-- Work instructions --
Every line below should be copied exactly; drop the pictures.

-- Data shown --

══════════════════════════════

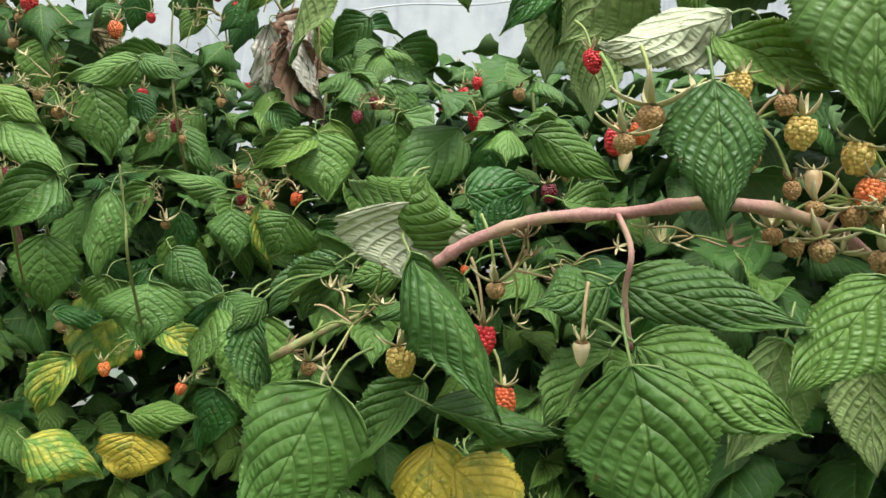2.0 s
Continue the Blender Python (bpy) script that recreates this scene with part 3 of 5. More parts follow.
leaf(cane_1, (0.041, 0.460, 1.453), (0.128, 0.440, 1.419), 0.039, (-0.09, -0.95, 0.31), "g", 2)
leaf(cane_1, (-0.083, 0.474, 1.430), (-0.003, 0.452, 1.416), 0.033, (-0.23, -0.96, 0.14), "g", 0)
leaf(cane_1, (-0.075, 0.450, 1.402), (-0.008, 0.431, 1.374), 0.047, (-0.11, -0.92, 0.38), "g", 5)
leaf(cane_1, (-0.078, 0.432, 1.394), (-0.058, 0.428, 1.316), 0.063, (-0.11, -0.99, 0.01), "g", 0)
leaf(cane_1, (0.037, 0.460, 1.438), (-0.008, 0.446, 1.387), 0.042, (-0.25, -0.85, 0.46), "g", 0)
leaf(cane_1, (0.087, 0.634, 1.391), (0.094, 0.640, 1.324), 0.047, (0.08, 0.99, 0.10), "g", 0)
leaf(cane_1, (0.034, 0.626, 1.405), (0.007, 0.656, 1.316), 0.048, (0.52, 0.84, 0.12), "g", 4)
leaf(cane_1, (0.136, 0.480, 1.419), (0.135, 0.485, 1.371), 0.032, (-0.28, -0.96, -0.08), "k", 3)
leaf(cane_1, (0.259, 0.517, 1.415), (0.262, 0.513, 1.349), 0.044, (-0.31, -0.95, 0.05), "g", 3)
leaf(cane_1, (0.087, 0.544, 1.520), (0.109, 0.550, 1.451), 0.034, (-0.37, -0.91, -0.20), "g", 4)
leaf(cane_1, (0.068, 0.711, 1.714), (0.171, 0.711, 1.680), 0.035, (-0.08, -0.97, -0.23), "g", 3)
leaf(cane_1, (0.090, 0.619, 1.640), (0.146, 0.618, 1.630), 0.030, (-0.00, -1.00, 0.07), "f", 1)
leaf(cane_1, (0.026, 0.712, 1.720), (0.050, 0.714, 1.684), 0.033, (0.24, -0.97, 0.09), "g", 1)
leaf(cane_1, (-0.021, 0.698, 1.716), (-0.023, 0.706, 1.636), 0.035, (0.15, -0.98, -0.10), "f", 0)
leaf(cane_1, (0.209, 0.613, 1.541), (0.123, 0.607, 1.527), 0.024, (0.00, -0.93, 0.36), "g", 2)
leaf(cane_1, (0.211, 0.609, 1.539), (0.261, 0.611, 1.496), 0.026, (-0.36, -0.81, -0.46), "g", 4)
leaf(cane_1, (0.188, 0.609, 1.550), (0.207, 0.611, 1.522), 0.022, (-0.43, -0.84, -0.35), "g", 1)
leaf(cane_1, (0.147, 0.597, 1.606), (0.146, 0.601, 1.562), 0.015, (0.64, 0.77, 0.06), "g", 10)
leaf(cane_1, (0.241, 0.589, 1.577), (0.164, 0.615, 1.540), 0.057, (0.35, 0.93, -0.08), "g", 0)
leaf(cane_1, (0.136, 0.544, 1.686), (0.121, 0.547, 1.656), 0.034, (-0.03, 0.99, 0.12), "g", 0)
leaf(cane_1, (0.223, 0.542, 1.677), (0.206, 0.546, 1.637), 0.019, (-0.66, -0.72, 0.20), "f", 4)
leaf(cane_1, (0.000, 0.697, 1.718), (-0.053, 0.700, 1.710), 0.037, (0.00, -0.95, -0.32), "k", 1)
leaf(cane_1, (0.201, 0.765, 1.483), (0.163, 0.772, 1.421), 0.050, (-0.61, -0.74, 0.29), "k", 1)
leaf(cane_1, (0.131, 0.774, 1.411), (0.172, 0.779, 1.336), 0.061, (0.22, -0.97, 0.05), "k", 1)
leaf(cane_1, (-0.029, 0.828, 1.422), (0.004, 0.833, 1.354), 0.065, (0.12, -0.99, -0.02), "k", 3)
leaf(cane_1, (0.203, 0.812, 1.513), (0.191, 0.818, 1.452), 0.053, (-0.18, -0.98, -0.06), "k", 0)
berry(cane_1, (0.068, 0.525, 1.493), 0.0220, "r", (0.053, 0.514, 1.494))
berry(cane_1, (0.074, 0.496, 1.532), 0.0144, "r", (0.087, 0.497, 1.551))
berry(cane_1, (0.038, 0.510, 1.510), 0.0166, "y", (0.053, 0.514, 1.494))
berry(cane_1, (0.005, 0.491, 1.518), 0.0159, "y", (-0.018, 0.495, 1.517))
berry(cane_1, (-0.031, 0.484, 1.492), 0.0173, "y", (-0.018, 0.495, 1.517))
berry(cane_1, (-0.023, 0.493, 1.506), 0.0159, "n", (-0.018, 0.495, 1.517))
berry(cane_1, (-0.027, 0.490, 1.540), 0.0135, "y", (-0.018, 0.495, 1.517))
berry(cane_1, (-0.030, 0.491, 1.526), 0.0106, "n", (-0.018, 0.495, 1.517))
berry(cane_1, (-0.045, 0.492, 1.521), 0.0106, "n", (-0.018, 0.495, 1.517))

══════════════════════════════

-- The response --
2.0 s
Continue the Blender Python (bpy) script that recreates this scene with part 3 of 5. More parts follow.
leaf(cane_1, (0.041, 0.460, 1.453), (0.128, 0.440, 1.419), 0.039, (-0.09, -0.95, 0.31), "g", 2)
leaf(cane_1, (-0.083, 0.474, 1.430), (-0.003, 0.452, 1.416), 0.033, (-0.23, -0.96, 0.14), "g", 0)
leaf(cane_1, (-0.075, 0.450, 1.402), (-0.008, 0.431, 1.374), 0.047, (-0.11, -0.92, 0.38), "g", 5)
leaf(cane_1, (-0.078, 0.432, 1.394), (-0.058, 0.428, 1.316), 0.063, (-0.11, -0.99, 0.01), "g", 0)
leaf(cane_1, (0.037, 0.460, 1.438), (-0.008, 0.446, 1.387), 0.042, (-0.25, -0.85, 0.46), "g", 0)
leaf(cane_1, (0.087, 0.634, 1.391), (0.094, 0.640, 1.324), 0.047, (0.08, 0.99, 0.10), "g", 0)
leaf(cane_1, (0.034, 0.626, 1.405), (0.007, 0.656, 1.316), 0.048, (0.52, 0.84, 0.12), "g", 4)
leaf(cane_1, (0.136, 0.480, 1.419), (0.135, 0.485, 1.371), 0.032, (-0.28, -0.96, -0.08), "k", 3)
leaf(cane_1, (0.259, 0.517, 1.415), (0.262, 0.513, 1.349), 0.044, (-0.31, -0.95, 0.05), "g", 3)
leaf(cane_1, (0.087, 0.544, 1.520), (0.109, 0.550, 1.451), 0.034, (-0.37, -0.91, -0.20), "g", 4)
leaf(cane_1, (0.068, 0.711, 1.714), (0.171, 0.711, 1.680), 0.035, (-0.08, -0.97, -0.23), "g", 3)
leaf(cane_1, (0.090, 0.619, 1.640), (0.146, 0.618, 1.630), 0.030, (-0.00, -1.00, 0.07), "f", 1)
leaf(cane_1, (0.026, 0.712, 1.720), (0.050, 0.714, 1.684), 0.033, (0.24, -0.97, 0.09), "g", 1)
leaf(cane_1, (-0.021, 0.698, 1.716), (-0.023, 0.706, 1.636), 0.035, (0.15, -0.98, -0.10), "f", 0)
leaf(cane_1, (0.209, 0.613, 1.541), (0.123, 0.607, 1.527), 0.024, (0.00, -0.93, 0.36), "g", 2)
leaf(cane_1, (0.211, 0.609, 1.539), (0.261, 0.611, 1.496), 0.026, (-0.36, -0.81, -0.46), "g", 4)
leaf(cane_1, (0.188, 0.609, 1.550), (0.207, 0.611, 1.522), 0.022, (-0.43, -0.84, -0.35), "g", 1)
leaf(cane_1, (0.147, 0.597, 1.606), (0.146, 0.601, 1.562), 0.015, (0.64, 0.77, 0.06), "g", 10)
leaf(cane_1, (0.241, 0.589, 1.577), (0.164, 0.615, 1.540), 0.057, (0.35, 0.93, -0.08), "g", 0)
leaf(cane_1, (0.136, 0.544, 1.686), (0.121, 0.547, 1.656), 0.034, (-0.03, 0.99, 0.12), "g", 0)
leaf(cane_1, (0.223, 0.542, 1.677), (0.206, 0.546, 1.637), 0.019, (-0.66, -0.72, 0.20), "f", 4)
leaf(cane_1, (0.000, 0.697, 1.718), (-0.053, 0.700, 1.710), 0.037, (0.00, -0.95, -0.32), "k", 1)
leaf(cane_1, (0.201, 0.765, 1.483), (0.163, 0.772, 1.421), 0.050, (-0.61, -0.74, 0.29), "k", 1)
leaf(cane_1, (0.131, 0.774, 1.411), (0.172, 0.779, 1.336), 0.061, (0.22, -0.97, 0.05), "k", 1)
leaf(cane_1, (-0.029, 0.828, 1.422), (0.004, 0.833, 1.354), 0.065, (0.12, -0.99, -0.02), "k", 3)
leaf(cane_1, (0.203, 0.812, 1.513), (0.191, 0.818, 1.452), 0.053, (-0.18, -0.98, -0.06), "k", 0)
berry(cane_1, (0.068, 0.525, 1.493), 0.0220, "r", (0.053, 0.514, 1.494))
berry(cane_1, (0.074, 0.496, 1.532), 0.0144, "r", (0.087, 0.497, 1.551))
berry(cane_1, (0.038, 0.510, 1.510), 0.0166, "y", (0.053, 0.514, 1.494))
berry(cane_1, (0.005, 0.491, 1.518), 0.0159, "y", (-0.018, 0.495, 1.517))
berry(cane_1, (-0.031, 0.484, 1.492), 0.0173, "y", (-0.018, 0.495, 1.517))
berry(cane_1, (-0.023, 0.493, 1.506), 0.0159, "n", (-0.018, 0.495, 1.517))
berry(cane_1, (-0.027, 0.490, 1.540), 0.0135, "y", (-0.018, 0.495, 1.517))
berry(cane_1, (-0.030, 0.491, 1.526), 0.0106, "n", (-0.018, 0.495, 1.517))
berry(cane_1, (-0.045, 0.492, 1.521), 0.0106, "n", (-0.018, 0.495, 1.517))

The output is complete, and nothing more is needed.